What you will do
Leave out the images and repeat the listing below without a single change.
== Stored data ==
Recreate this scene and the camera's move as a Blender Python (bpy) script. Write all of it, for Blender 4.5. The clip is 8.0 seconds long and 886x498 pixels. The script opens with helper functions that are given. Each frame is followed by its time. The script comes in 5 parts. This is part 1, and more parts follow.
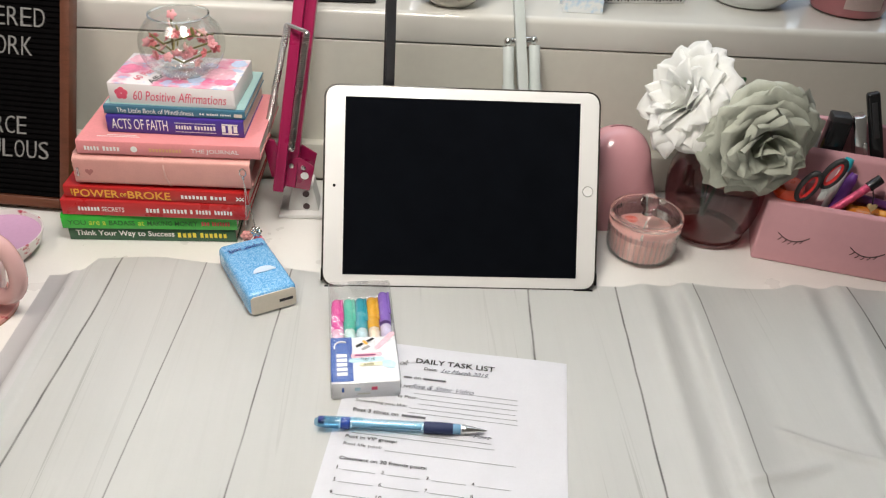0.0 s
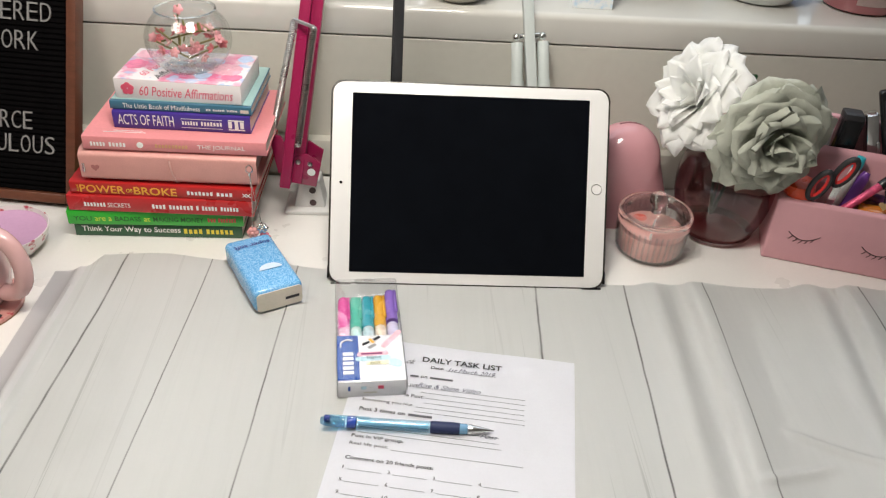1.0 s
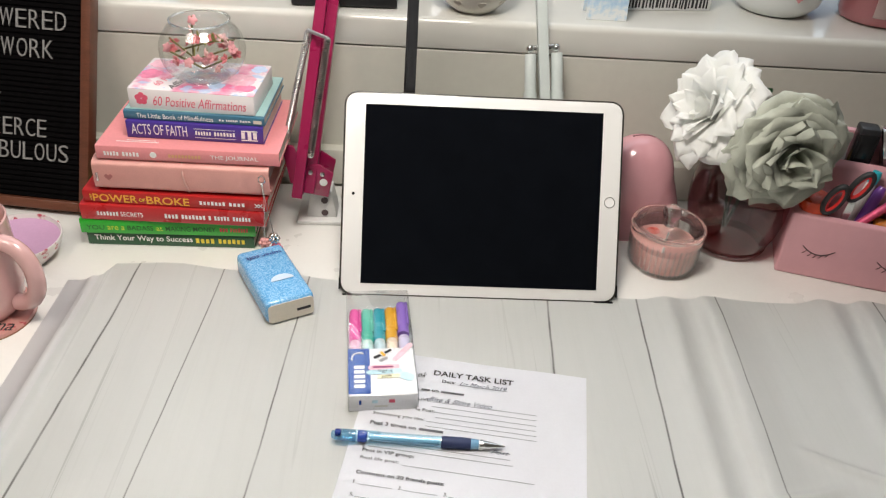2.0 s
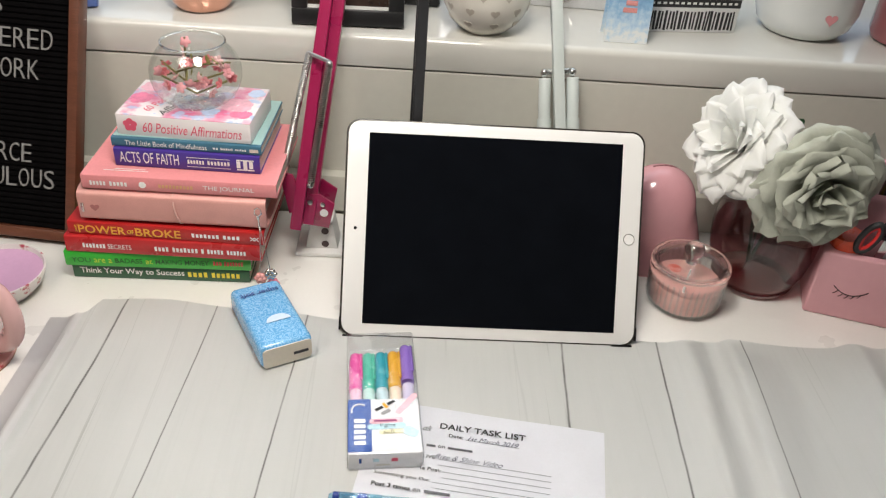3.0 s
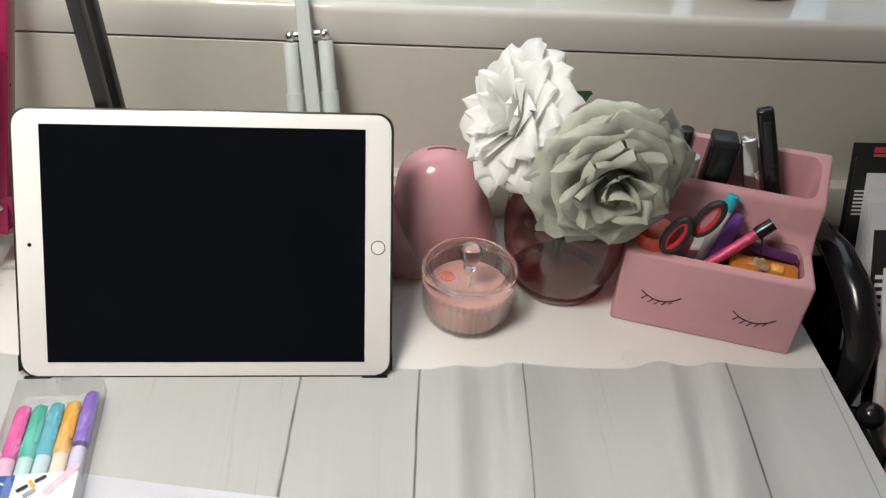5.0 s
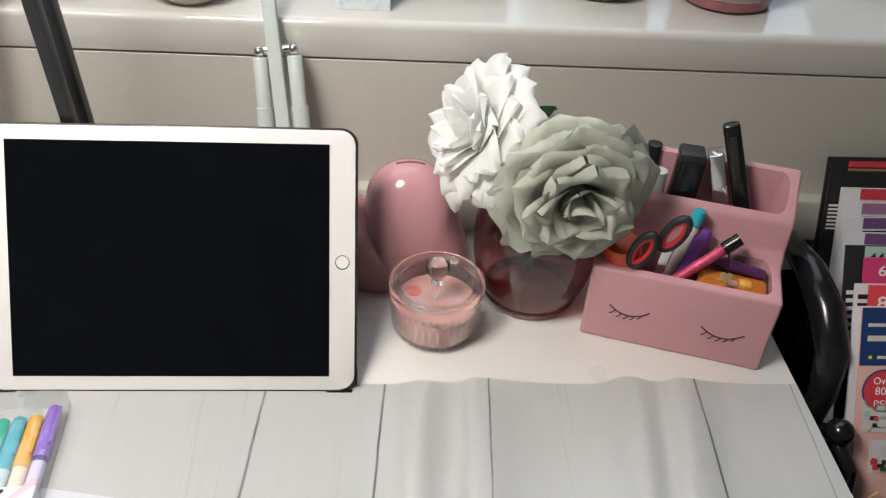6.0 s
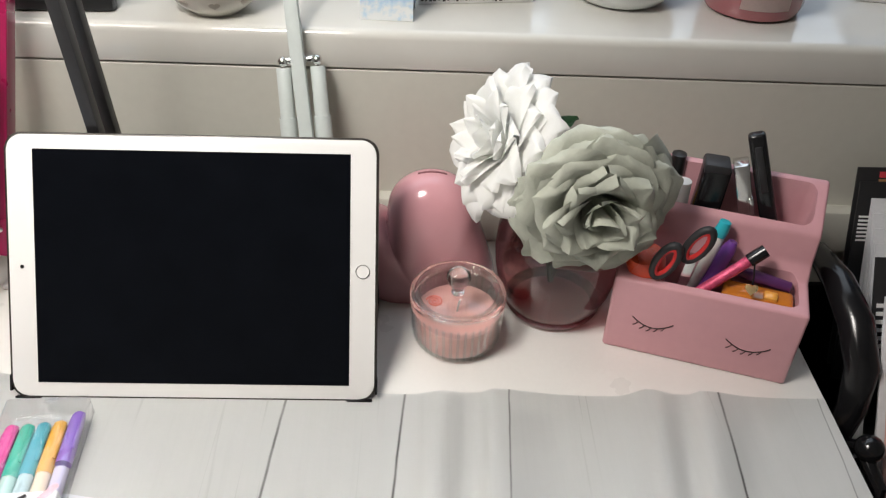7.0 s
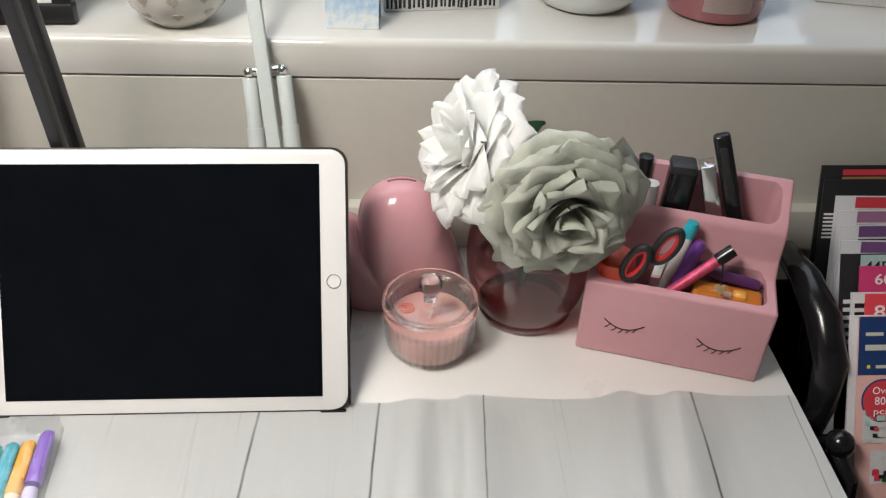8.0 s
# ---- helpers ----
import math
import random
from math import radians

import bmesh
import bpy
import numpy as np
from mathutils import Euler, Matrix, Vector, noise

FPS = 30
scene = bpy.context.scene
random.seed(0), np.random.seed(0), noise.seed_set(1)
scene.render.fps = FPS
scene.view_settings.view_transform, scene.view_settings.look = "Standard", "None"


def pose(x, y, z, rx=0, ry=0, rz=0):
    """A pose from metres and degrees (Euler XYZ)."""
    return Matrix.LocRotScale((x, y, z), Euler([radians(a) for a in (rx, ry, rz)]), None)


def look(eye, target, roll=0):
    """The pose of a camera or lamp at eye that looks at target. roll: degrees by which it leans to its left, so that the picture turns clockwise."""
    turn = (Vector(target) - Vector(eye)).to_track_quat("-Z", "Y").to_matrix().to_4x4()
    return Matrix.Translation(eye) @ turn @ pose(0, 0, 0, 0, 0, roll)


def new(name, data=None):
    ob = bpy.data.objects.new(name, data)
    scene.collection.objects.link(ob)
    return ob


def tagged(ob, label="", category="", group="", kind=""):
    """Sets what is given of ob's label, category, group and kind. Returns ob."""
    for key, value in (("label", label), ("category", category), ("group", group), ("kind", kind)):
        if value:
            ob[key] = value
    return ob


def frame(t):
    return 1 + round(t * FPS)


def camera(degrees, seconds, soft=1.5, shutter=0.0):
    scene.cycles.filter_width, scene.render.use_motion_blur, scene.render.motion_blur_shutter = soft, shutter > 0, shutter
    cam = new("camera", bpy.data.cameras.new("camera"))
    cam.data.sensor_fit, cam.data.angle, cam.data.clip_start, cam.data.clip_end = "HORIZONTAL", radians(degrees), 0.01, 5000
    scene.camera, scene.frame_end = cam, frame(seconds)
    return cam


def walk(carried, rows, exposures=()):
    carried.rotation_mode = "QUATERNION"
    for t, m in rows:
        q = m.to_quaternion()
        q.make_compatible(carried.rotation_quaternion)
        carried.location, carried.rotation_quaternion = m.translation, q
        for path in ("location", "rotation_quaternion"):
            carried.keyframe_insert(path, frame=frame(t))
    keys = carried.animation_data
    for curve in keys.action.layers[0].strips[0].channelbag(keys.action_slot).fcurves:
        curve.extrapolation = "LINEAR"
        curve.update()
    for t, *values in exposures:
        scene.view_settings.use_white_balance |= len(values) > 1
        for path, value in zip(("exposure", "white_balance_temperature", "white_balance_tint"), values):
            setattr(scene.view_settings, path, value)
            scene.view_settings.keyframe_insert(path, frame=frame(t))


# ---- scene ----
cam = camera(56.3, 8.0, 1.25)
PATH = [
    (0, (-0.076, -0.751, 0.557), (0.046, 0.899, -0.566), 3.6),
    (0.5, (-0.077, -0.749, 0.554), (0.044, 0.897, -0.575), 3.6),
    (1.2, (-0.077, -0.742, 0.558), (0.024, 0.901, -0.578), 3.6),
    (2.3, (-0.086, -0.727, 0.564), (-0.007, 0.927, -0.559), 3.6),
    (2.5, (-0.094, -0.716, 0.56), (-0.024, 0.953, -0.539), 3.6),
    (2.7, (-0.089, -0.7, 0.559), (-0.029, 0.972, -0.537), 3.8),
    (3, (-0.084, -0.667, 0.561), (-0.006, 0.984, -0.565), 4.0),
    (3.2, (-0.075, -0.646, 0.55), (0.03, 0.999, -0.583), 3.7),
    (3.5, (-0.069, -0.588, 0.551), (0.123, 1.025, -0.616), 3.1),
    (3.7, (-0.07, -0.556, 0.54), (0.195, 1.039, -0.637), 3.0),
    (4, (-0.053, -0.523, 0.536), (0.252, 1.041, -0.674), 3.2),
    (4.3, (-0.005, -0.504, 0.536), (0.25, 1.04, -0.71), 3.7),
    (4.5, (0.035, -0.5, 0.534), (0.255, 1.045, -0.717), 4.3),
    (4.7, (0.083, -0.496, 0.533), (0.263, 1.051, -0.723), 4.3),
    (5, (0.146, -0.496, 0.534), (0.29, 1.055, -0.72), 3.8),
    (5.2, (0.169, -0.491, 0.543), (0.32, 1.048, -0.726), 3.9),
    (6.3, (0.188, -0.495, 0.539), (0.271, 1.079, -0.693), 2.7),
    (6.5, (0.192, -0.494, 0.542), (0.248, 1.081, -0.69), 2.2),
    (7, (0.192, -0.493, 0.539), (0.24, 1.089, -0.684), 2.0),
    (7.5, (0.195, -0.493, 0.54), (0.269, 1.094, -0.675), 1.7),
    (8, (0.196, -0.492, 0.54), (0.303, 1.096, -0.671), 1.9),
]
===
Written solution
Recreate this scene and the camera's move as a Blender Python (bpy) script. Write all of it, for Blender 4.5. The clip is 8.0 seconds long and 886x498 pixels. The script opens with helper functions that are given. Each frame is followed by its time. The script comes in 5 parts. This is part 1, and more parts follow.
0.0 s
1.0 s
2.0 s
3.0 s
5.0 s
6.0 s
7.0 s
8.0 s
# ---- helpers ----
import math
import random
from math import radians

import bmesh
import bpy
import numpy as np
from mathutils import Euler, Matrix, Vector, noise

FPS = 30
scene = bpy.context.scene
random.seed(0), np.random.seed(0), noise.seed_set(1)
scene.render.fps = FPS
scene.view_settings.view_transform, scene.view_settings.look = "Standard", "None"


def pose(x, y, z, rx=0, ry=0, rz=0):
    """A pose from metres and degrees (Euler XYZ)."""
    return Matrix.LocRotScale((x, y, z), Euler([radians(a) for a in (rx, ry, rz)]), None)


def look(eye, target, roll=0):
    """The pose of a camera or lamp at eye that looks at target. roll: degrees by which it leans to its left, so that the picture turns clockwise."""
    turn = (Vector(target) - Vector(eye)).to_track_quat("-Z", "Y").to_matrix().to_4x4()
    return Matrix.Translation(eye) @ turn @ pose(0, 0, 0, 0, 0, roll)


def new(name, data=None):
    ob = bpy.data.objects.new(name, data)
    scene.collection.objects.link(ob)
    return ob


def tagged(ob, label="", category="", group="", kind=""):
    """Sets what is given of ob's label, category, group and kind. Returns ob."""
    for key, value in (("label", label), ("category", category), ("group", group), ("kind", kind)):
        if value:
            ob[key] = value
    return ob


def frame(t):
    return 1 + round(t * FPS)


def camera(degrees, seconds, soft=1.5, shutter=0.0):
    scene.cycles.filter_width, scene.render.use_motion_blur, scene.render.motion_blur_shutter = soft, shutter > 0, shutter
    cam = new("camera", bpy.data.cameras.new("camera"))
    cam.data.sensor_fit, cam.data.angle, cam.data.clip_start, cam.data.clip_end = "HORIZONTAL", radians(degrees), 0.01, 5000
    scene.camera, scene.frame_end = cam, frame(seconds)
    return cam


def walk(carried, rows, exposures=()):
    carried.rotation_mode = "QUATERNION"
    for t, m in rows:
        q = m.to_quaternion()
        q.make_compatible(carried.rotation_quaternion)
        carried.location, carried.rotation_quaternion = m.translation, q
        for path in ("location", "rotation_quaternion"):
            carried.keyframe_insert(path, frame=frame(t))
    keys = carried.animation_data
    for curve in keys.action.layers[0].strips[0].channelbag(keys.action_slot).fcurves:
        curve.extrapolation = "LINEAR"
        curve.update()
    for t, *values in exposures:
        scene.view_settings.use_white_balance |= len(values) > 1
        for path, value in zip(("exposure", "white_balance_temperature", "white_balance_tint"), values):
            setattr(scene.view_settings, path, value)
            scene.view_settings.keyframe_insert(path, frame=frame(t))


# ---- scene ----
cam = camera(56.3, 8.0, 1.25)
PATH = [
    (0, (-0.076, -0.751, 0.557), (0.046, 0.899, -0.566), 3.6),
    (0.5, (-0.077, -0.749, 0.554), (0.044, 0.897, -0.575), 3.6),
    (1.2, (-0.077, -0.742, 0.558), (0.024, 0.901, -0.578), 3.6),
    (2.3, (-0.086, -0.727, 0.564), (-0.007, 0.927, -0.559), 3.6),
    (2.5, (-0.094, -0.716, 0.56), (-0.024, 0.953, -0.539), 3.6),
    (2.7, (-0.089, -0.7, 0.559), (-0.029, 0.972, -0.537), 3.8),
    (3, (-0.084, -0.667, 0.561), (-0.006, 0.984, -0.565), 4.0),
    (3.2, (-0.075, -0.646, 0.55), (0.03, 0.999, -0.583), 3.7),
    (3.5, (-0.069, -0.588, 0.551), (0.123, 1.025, -0.616), 3.1),
    (3.7, (-0.07, -0.556, 0.54), (0.195, 1.039, -0.637), 3.0),
    (4, (-0.053, -0.523, 0.536), (0.252, 1.041, -0.674), 3.2),
    (4.3, (-0.005, -0.504, 0.536), (0.25, 1.04, -0.71), 3.7),
    (4.5, (0.035, -0.5, 0.534), (0.255, 1.045, -0.717), 4.3),
    (4.7, (0.083, -0.496, 0.533), (0.263, 1.051, -0.723), 4.3),
    (5, (0.146, -0.496, 0.534), (0.29, 1.055, -0.72), 3.8),
    (5.2, (0.169, -0.491, 0.543), (0.32, 1.048, -0.726), 3.9),
    (6.3, (0.188, -0.495, 0.539), (0.271, 1.079, -0.693), 2.7),
    (6.5, (0.192, -0.494, 0.542), (0.248, 1.081, -0.69), 2.2),
    (7, (0.192, -0.493, 0.539), (0.24, 1.089, -0.684), 2.0),
    (7.5, (0.195, -0.493, 0.54), (0.269, 1.094, -0.675), 1.7),
    (8, (0.196, -0.492, 0.54), (0.303, 1.096, -0.671), 1.9),
]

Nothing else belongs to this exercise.